The Build Now Act does just that. It creates a new, additional formula which makes CDBG funding in high cost cities based on housing outcomes. It works as follows: high cost jurisdictions are placed into a special category. If a jurisdiction has below average housing growth (demonstrating failure to increase housing supply), then they lose 10 per cent of their CDBG funds. What’s more, those funds then flow to jurisdictions who have increased housing supply, proportional to their housing growth rate. Any high cost jurisdiction with 4 per cent or higher housing growth is automatically counted as a winner. Places where housing costs fall exit this plan and get their normal CDBG grant, as before.
The Build Now Act combines carrot and stick. It identifies places which are failing when it comes to housing, penalises them, then rewards successful areas at the same time.
This is reminiscent of Chris Elmensdorf’s proposed mechanism for leveraging the Low Income Housing Tax Credit (LIHTC), a federal subsidy for affordable housing in the states. Cities above a certain size and housing cost threshold, would only get LIHTC if they adopted pro-housing supply policies. Should the national government adopt this measure in a future bill, they’d have another stick to go along with their carrots.
A path forward
Even though this bill hasn’t become law yet, it has plenty to teach anyone interested in how to solve the political economy problem of building more homes.
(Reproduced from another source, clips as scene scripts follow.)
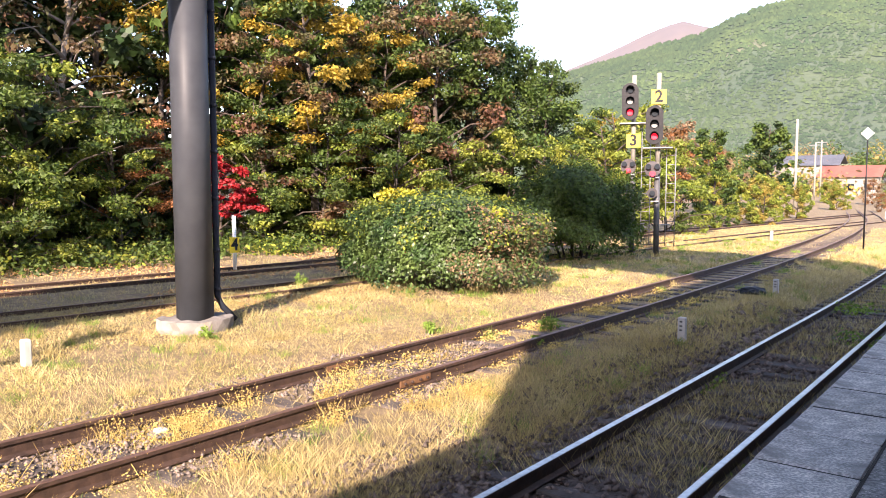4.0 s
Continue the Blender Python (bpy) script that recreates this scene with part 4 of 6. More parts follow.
# clipped bush and the dark one behind it
def dome(rng, n, rx, ry, h, size, depth=0.12, keep=None, wild=0.16):
    """Leaves spread over the skin of a clipped, lumpy dome."""
    d = rng.normal(size=(n, 3))
    d[:, 2] = np.abs(d[:, 2]) * 1.1 - 0.35
    d /= np.linalg.norm(d, axis=1)[:, None]
    k = (np.abs(d[:, 0]) ** 2.8 + np.abs(d[:, 1]) ** 2.8 + np.abs(d[:, 2]) ** 2.8) ** (-1 / 2.8)
    lump = 1 + wild * 0.5 * (np.sin(d[:, 0] * 7 + 1.3) * np.sin(d[:, 1] * 6 + 0.4) + np.sin(d[:, 2] * 9 + d[:, 0] * 5)) + 0.05 * np.sin(d[:, 0] * 23) * np.sin(d[:, 1] * 19 + d[:, 2] * 17)
    c = d * (k * lump * (1 - np.abs(rng.normal(0, depth, n))) + rng.normal(0, 0.02, n))[:, None] * np.array([rx, ry, h * 0.62]) + np.array([0, 0, h * 0.38])
    ok = c[:, 2] > 0.03
    if keep is not None:
        ok &= keep(d, c)
    c, d = c[ok], d[ok]
    m = len(c)
    nrm = d * 0.8 + rng.normal(size=(m, 3)) * 0.55 + np.array([0, 0, 0.35])
    nrm /= np.linalg.norm(nrm, axis=1)[:, None]
    a = np.cross(nrm, rng.normal(size=(m, 3)))
    a /= np.linalg.norm(a, axis=1)[:, None]
    b = np.cross(nrm, a)
    q = size * rng.uniform(0.6, 1.4, m)[:, None]
    v = np.stack([c - a * q, c + b * q * 0.55, c + a * q, c - b * q * 0.55], 1).reshape(-1, 3)
    return v, np.arange(4 * m).reshape(m, 4)


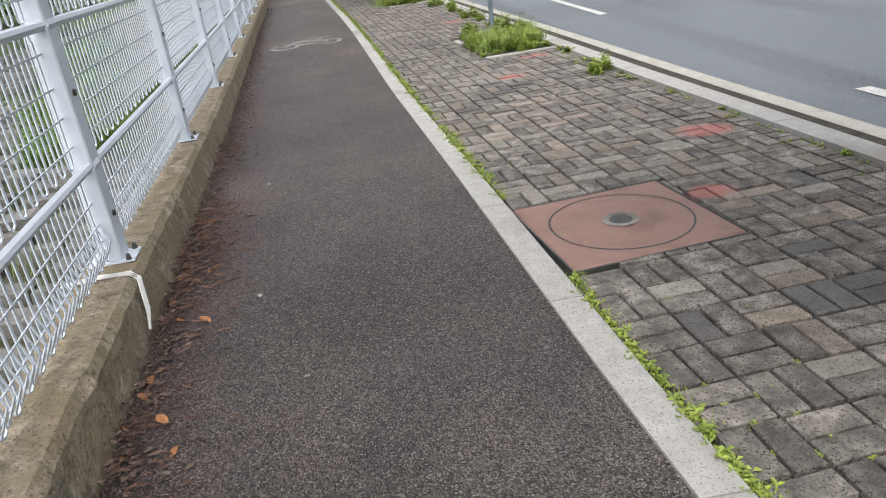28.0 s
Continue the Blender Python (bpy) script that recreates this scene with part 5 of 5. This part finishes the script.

National governments should develop a full range of carrots and sticks for local governments. The exact mechanism here will vary from one country to another, but a broad scope will provide multiple opportunities to incentivise local governments.
And this doesn’t have to cost the earth – the Build Now Act simply redirects funds that were already flowing to local jurisdictions each year and which were under pressure to update their allocation formula. They can also create just as many winners as losers – one jurisdiction might be upset at losing out, but another will be pleased to have been rewarded.
Alternatively, if national governments have funding available, rewards to jurisdictions that remove barriers to housing can also be useful. They can be used to cover some of the costs associated with more housing, like pressure on infrastructure or public services.
The ROAD to Housing Act’s proponents do not assume that any individual reform is going to solve the housing crisis on its own. There is no silver bullet for housing. Instead, stacking solutions one on top of each other could add up to a significant dent in the problem. Reforms which increase the construction of private homes are part of the solution – not least because new market rate housing helps the less well off by freeing up units at the lower end of the market.
A one-for-one transfer of the ROAD to Housing Act to another developed country isn’t a good idea; the European or Antipodean context is not exactly the same as the United States. Nevertheless, incentives are the most important tool for policymakers in Brussels and national capitals to keep in mind.
It was passed as part of the National Defense Authorization Act. The bill now needs approval from the House of Representatives before it can become law.